- EXERCISE TASK -
Your task is to give the data again, exactly, with every line intact.

- DATA BLOCK -
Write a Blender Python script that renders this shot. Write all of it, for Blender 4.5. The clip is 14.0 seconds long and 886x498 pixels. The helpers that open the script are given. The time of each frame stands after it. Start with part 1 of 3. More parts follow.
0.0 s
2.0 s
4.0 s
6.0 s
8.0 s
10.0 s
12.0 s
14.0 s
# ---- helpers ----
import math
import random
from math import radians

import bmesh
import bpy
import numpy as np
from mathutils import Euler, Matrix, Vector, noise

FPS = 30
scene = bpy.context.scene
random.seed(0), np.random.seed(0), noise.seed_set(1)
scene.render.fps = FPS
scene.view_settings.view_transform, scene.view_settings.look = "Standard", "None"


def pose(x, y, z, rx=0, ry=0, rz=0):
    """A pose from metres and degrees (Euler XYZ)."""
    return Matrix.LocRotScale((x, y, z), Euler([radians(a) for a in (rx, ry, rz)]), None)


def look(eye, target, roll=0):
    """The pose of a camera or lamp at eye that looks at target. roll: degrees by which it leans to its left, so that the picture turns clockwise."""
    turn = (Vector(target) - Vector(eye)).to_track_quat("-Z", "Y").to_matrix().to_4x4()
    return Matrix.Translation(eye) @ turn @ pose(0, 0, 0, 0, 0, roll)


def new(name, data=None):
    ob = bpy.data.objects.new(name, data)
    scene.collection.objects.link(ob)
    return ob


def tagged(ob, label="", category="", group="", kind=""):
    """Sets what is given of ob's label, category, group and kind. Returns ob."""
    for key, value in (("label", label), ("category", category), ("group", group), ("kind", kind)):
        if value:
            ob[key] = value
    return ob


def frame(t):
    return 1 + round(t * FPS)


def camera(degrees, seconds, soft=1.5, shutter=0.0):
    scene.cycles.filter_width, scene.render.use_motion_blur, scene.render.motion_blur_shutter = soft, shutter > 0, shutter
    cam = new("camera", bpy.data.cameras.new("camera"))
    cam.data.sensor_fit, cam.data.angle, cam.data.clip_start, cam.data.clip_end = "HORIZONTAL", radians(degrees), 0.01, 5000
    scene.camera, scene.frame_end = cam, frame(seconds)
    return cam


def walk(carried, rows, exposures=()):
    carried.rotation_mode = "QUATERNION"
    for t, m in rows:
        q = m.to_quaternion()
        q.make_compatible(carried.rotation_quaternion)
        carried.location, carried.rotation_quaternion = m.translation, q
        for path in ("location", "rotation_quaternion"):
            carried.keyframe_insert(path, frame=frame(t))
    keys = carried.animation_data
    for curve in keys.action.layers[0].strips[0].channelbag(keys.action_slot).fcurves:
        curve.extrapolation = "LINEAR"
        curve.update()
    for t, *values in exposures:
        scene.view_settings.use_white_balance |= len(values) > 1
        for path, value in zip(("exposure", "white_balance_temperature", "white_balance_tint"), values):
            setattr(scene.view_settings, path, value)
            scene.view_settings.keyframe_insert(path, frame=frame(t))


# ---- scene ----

- WRITTEN ANSWER -
Write a Blender Python script that renders this shot. Write all of it, for Blender 4.5. The clip is 14.0 seconds long and 886x498 pixels. The helpers that open the script are given. The time of each frame stands after it. Start with part 1 of 3. More parts follow.
0.0 s
2.0 s
4.0 s
6.0 s
8.0 s
10.0 s
12.0 s
14.0 s
# ---- helpers ----
import math
import random
from math import radians

import bmesh
import bpy
import numpy as np
from mathutils import Euler, Matrix, Vector, noise

FPS = 30
scene = bpy.context.scene
random.seed(0), np.random.seed(0), noise.seed_set(1)
scene.render.fps = FPS
scene.view_settings.view_transform, scene.view_settings.look = "Standard", "None"


def pose(x, y, z, rx=0, ry=0, rz=0):
    """A pose from metres and degrees (Euler XYZ)."""
    return Matrix.LocRotScale((x, y, z), Euler([radians(a) for a in (rx, ry, rz)]), None)


def look(eye, target, roll=0):
    """The pose of a camera or lamp at eye that looks at target. roll: degrees by which it leans to its left, so that the picture turns clockwise."""
    turn = (Vector(target) - Vector(eye)).to_track_quat("-Z", "Y").to_matrix().to_4x4()
    return Matrix.Translation(eye) @ turn @ pose(0, 0, 0, 0, 0, roll)


def new(name, data=None):
    ob = bpy.data.objects.new(name, data)
    scene.collection.objects.link(ob)
    return ob


def tagged(ob, label="", category="", group="", kind=""):
    """Sets what is given of ob's label, category, group and kind. Returns ob."""
    for key, value in (("label", label), ("category", category), ("group", group), ("kind", kind)):
        if value:
            ob[key] = value
    return ob


def frame(t):
    return 1 + round(t * FPS)


def camera(degrees, seconds, soft=1.5, shutter=0.0):
    scene.cycles.filter_width, scene.render.use_motion_blur, scene.render.motion_blur_shutter = soft, shutter > 0, shutter
    cam = new("camera", bpy.data.cameras.new("camera"))
    cam.data.sensor_fit, cam.data.angle, cam.data.clip_start, cam.data.clip_end = "HORIZONTAL", radians(degrees), 0.01, 5000
    scene.camera, scene.frame_end = cam, frame(seconds)
    return cam


def walk(carried, rows, exposures=()):
    carried.rotation_mode = "QUATERNION"
    for t, m in rows:
        q = m.to_quaternion()
        q.make_compatible(carried.rotation_quaternion)
        carried.location, carried.rotation_quaternion = m.translation, q
        for path in ("location", "rotation_quaternion"):
            carried.keyframe_insert(path, frame=frame(t))
    keys = carried.animation_data
    for curve in keys.action.layers[0].strips[0].channelbag(keys.action_slot).fcurves:
        curve.extrapolation = "LINEAR"
        curve.update()
    for t, *values in exposures:
        scene.view_settings.use_white_balance |= len(values) > 1
        for path, value in zip(("exposure", "white_balance_temperature", "white_balance_tint"), values):
            setattr(scene.view_settings, path, value)
            scene.view_settings.keyframe_insert(path, frame=frame(t))


# ---- scene ----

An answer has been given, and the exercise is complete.